» **Stated task**
Repeat the material exactly, every line of it.

- - - - - - -

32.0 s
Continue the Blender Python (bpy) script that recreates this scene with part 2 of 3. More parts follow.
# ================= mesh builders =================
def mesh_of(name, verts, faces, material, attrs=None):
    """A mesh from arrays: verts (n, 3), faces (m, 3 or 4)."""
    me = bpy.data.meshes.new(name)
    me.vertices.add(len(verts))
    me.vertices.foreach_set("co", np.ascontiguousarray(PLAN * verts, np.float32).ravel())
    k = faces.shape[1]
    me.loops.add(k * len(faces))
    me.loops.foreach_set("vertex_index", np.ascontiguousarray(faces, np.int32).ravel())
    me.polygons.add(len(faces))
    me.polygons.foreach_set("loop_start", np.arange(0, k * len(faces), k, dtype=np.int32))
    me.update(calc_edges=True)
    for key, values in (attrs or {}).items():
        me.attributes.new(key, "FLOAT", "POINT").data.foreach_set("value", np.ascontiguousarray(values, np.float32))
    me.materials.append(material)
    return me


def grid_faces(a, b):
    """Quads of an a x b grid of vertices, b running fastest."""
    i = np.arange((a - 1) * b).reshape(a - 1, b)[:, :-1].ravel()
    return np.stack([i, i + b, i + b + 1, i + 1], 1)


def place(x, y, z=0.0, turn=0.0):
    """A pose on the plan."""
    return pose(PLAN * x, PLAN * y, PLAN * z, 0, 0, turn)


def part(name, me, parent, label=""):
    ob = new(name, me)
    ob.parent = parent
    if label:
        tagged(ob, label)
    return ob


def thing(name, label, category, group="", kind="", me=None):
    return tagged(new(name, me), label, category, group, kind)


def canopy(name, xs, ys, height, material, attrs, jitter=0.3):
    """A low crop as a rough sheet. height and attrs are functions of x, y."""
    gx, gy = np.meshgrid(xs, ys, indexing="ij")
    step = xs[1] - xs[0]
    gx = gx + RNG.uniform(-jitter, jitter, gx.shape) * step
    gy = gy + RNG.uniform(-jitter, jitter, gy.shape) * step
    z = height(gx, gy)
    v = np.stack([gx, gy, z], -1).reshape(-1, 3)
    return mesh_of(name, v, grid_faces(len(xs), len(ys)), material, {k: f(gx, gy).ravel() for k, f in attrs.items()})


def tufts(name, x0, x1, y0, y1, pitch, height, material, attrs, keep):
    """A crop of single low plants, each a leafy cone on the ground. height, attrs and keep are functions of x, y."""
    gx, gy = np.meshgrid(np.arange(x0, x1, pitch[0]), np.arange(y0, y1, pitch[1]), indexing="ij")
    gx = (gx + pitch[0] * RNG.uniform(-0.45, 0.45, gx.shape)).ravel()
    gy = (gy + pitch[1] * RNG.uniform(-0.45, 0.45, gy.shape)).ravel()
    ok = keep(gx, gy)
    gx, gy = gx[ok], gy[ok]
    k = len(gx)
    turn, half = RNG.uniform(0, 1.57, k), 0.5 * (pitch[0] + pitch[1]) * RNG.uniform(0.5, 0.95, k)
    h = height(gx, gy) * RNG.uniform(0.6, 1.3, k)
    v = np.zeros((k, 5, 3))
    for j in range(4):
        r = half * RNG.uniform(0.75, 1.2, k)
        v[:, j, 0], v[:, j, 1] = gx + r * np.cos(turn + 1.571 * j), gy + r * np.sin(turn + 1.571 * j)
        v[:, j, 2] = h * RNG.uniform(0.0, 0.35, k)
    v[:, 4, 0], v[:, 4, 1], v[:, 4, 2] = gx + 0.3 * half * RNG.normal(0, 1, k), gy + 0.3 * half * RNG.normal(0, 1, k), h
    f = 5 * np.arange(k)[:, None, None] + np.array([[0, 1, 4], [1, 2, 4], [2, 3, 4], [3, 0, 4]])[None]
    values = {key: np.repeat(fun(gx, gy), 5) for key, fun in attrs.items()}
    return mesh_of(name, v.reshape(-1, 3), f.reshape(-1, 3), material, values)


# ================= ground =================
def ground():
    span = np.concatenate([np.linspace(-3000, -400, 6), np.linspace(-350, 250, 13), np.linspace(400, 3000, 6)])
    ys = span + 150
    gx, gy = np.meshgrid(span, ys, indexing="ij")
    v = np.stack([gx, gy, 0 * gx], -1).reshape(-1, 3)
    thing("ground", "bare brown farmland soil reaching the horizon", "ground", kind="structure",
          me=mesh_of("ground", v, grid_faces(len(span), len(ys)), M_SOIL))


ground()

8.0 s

- - - - - - -

» **Exercise result**
32.0 s
Continue the Blender Python (bpy) script that recreates this scene with part 2 of 3. More parts follow.
# ================= mesh builders =================
def mesh_of(name, verts, faces, material, attrs=None):
    """A mesh from arrays: verts (n, 3), faces (m, 3 or 4)."""
    me = bpy.data.meshes.new(name)
    me.vertices.add(len(verts))
    me.vertices.foreach_set("co", np.ascontiguousarray(PLAN * verts, np.float32).ravel())
    k = faces.shape[1]
    me.loops.add(k * len(faces))
    me.loops.foreach_set("vertex_index", np.ascontiguousarray(faces, np.int32).ravel())
    me.polygons.add(len(faces))
    me.polygons.foreach_set("loop_start", np.arange(0, k * len(faces), k, dtype=np.int32))
    me.update(calc_edges=True)
    for key, values in (attrs or {}).items():
        me.attributes.new(key, "FLOAT", "POINT").data.foreach_set("value", np.ascontiguousarray(values, np.float32))
    me.materials.append(material)
    return me


def grid_faces(a, b):
    """Quads of an a x b grid of vertices, b running fastest."""
    i = np.arange((a - 1) * b).reshape(a - 1, b)[:, :-1].ravel()
    return np.stack([i, i + b, i + b + 1, i + 1], 1)


def place(x, y, z=0.0, turn=0.0):
    """A pose on the plan."""
    return pose(PLAN * x, PLAN * y, PLAN * z, 0, 0, turn)


def part(name, me, parent, label=""):
    ob = new(name, me)
    ob.parent = parent
    if label:
        tagged(ob, label)
    return ob


def thing(name, label, category, group="", kind="", me=None):
    return tagged(new(name, me), label, category, group, kind)


def canopy(name, xs, ys, height, material, attrs, jitter=0.3):
    """A low crop as a rough sheet. height and attrs are functions of x, y."""
    gx, gy = np.meshgrid(xs, ys, indexing="ij")
    step = xs[1] - xs[0]
    gx = gx + RNG.uniform(-jitter, jitter, gx.shape) * step
    gy = gy + RNG.uniform(-jitter, jitter, gy.shape) * step
    z = height(gx, gy)
    v = np.stack([gx, gy, z], -1).reshape(-1, 3)
    return mesh_of(name, v, grid_faces(len(xs), len(ys)), material, {k: f(gx, gy).ravel() for k, f in attrs.items()})


def tufts(name, x0, x1, y0, y1, pitch, height, material, attrs, keep):
    """A crop of single low plants, each a leafy cone on the ground. height, attrs and keep are functions of x, y."""
    gx, gy = np.meshgrid(np.arange(x0, x1, pitch[0]), np.arange(y0, y1, pitch[1]), indexing="ij")
    gx = (gx + pitch[0] * RNG.uniform(-0.45, 0.45, gx.shape)).ravel()
    gy = (gy + pitch[1] * RNG.uniform(-0.45, 0.45, gy.shape)).ravel()
    ok = keep(gx, gy)
    gx, gy = gx[ok], gy[ok]
    k = len(gx)
    turn, half = RNG.uniform(0, 1.57, k), 0.5 * (pitch[0] + pitch[1]) * RNG.uniform(0.5, 0.95, k)
    h = height(gx, gy) * RNG.uniform(0.6, 1.3, k)
    v = np.zeros((k, 5, 3))
    for j in range(4):
        r = half * RNG.uniform(0.75, 1.2, k)
        v[:, j, 0], v[:, j, 1] = gx + r * np.cos(turn + 1.571 * j), gy + r * np.sin(turn + 1.571 * j)
        v[:, j, 2] = h * RNG.uniform(0.0, 0.35, k)
    v[:, 4, 0], v[:, 4, 1], v[:, 4, 2] = gx + 0.3 * half * RNG.normal(0, 1, k), gy + 0.3 * half * RNG.normal(0, 1, k), h
    f = 5 * np.arange(k)[:, None, None] + np.array([[0, 1, 4], [1, 2, 4], [2, 3, 4], [3, 0, 4]])[None]
    values = {key: np.repeat(fun(gx, gy), 5) for key, fun in attrs.items()}
    return mesh_of(name, v.reshape(-1, 3), f.reshape(-1, 3), material, values)


# ================= ground =================
def ground():
    span = np.concatenate([np.linspace(-3000, -400, 6), np.linspace(-350, 250, 13), np.linspace(400, 3000, 6)])
    ys = span + 150
    gx, gy = np.meshgrid(span, ys, indexing="ij")
    v = np.stack([gx, gy, 0 * gx], -1).reshape(-1, 3)
    thing("ground", "bare brown farmland soil reaching the horizon", "ground", kind="structure",
          me=mesh_of("ground", v, grid_faces(len(span), len(ys)), M_SOIL))


ground()

8.0 s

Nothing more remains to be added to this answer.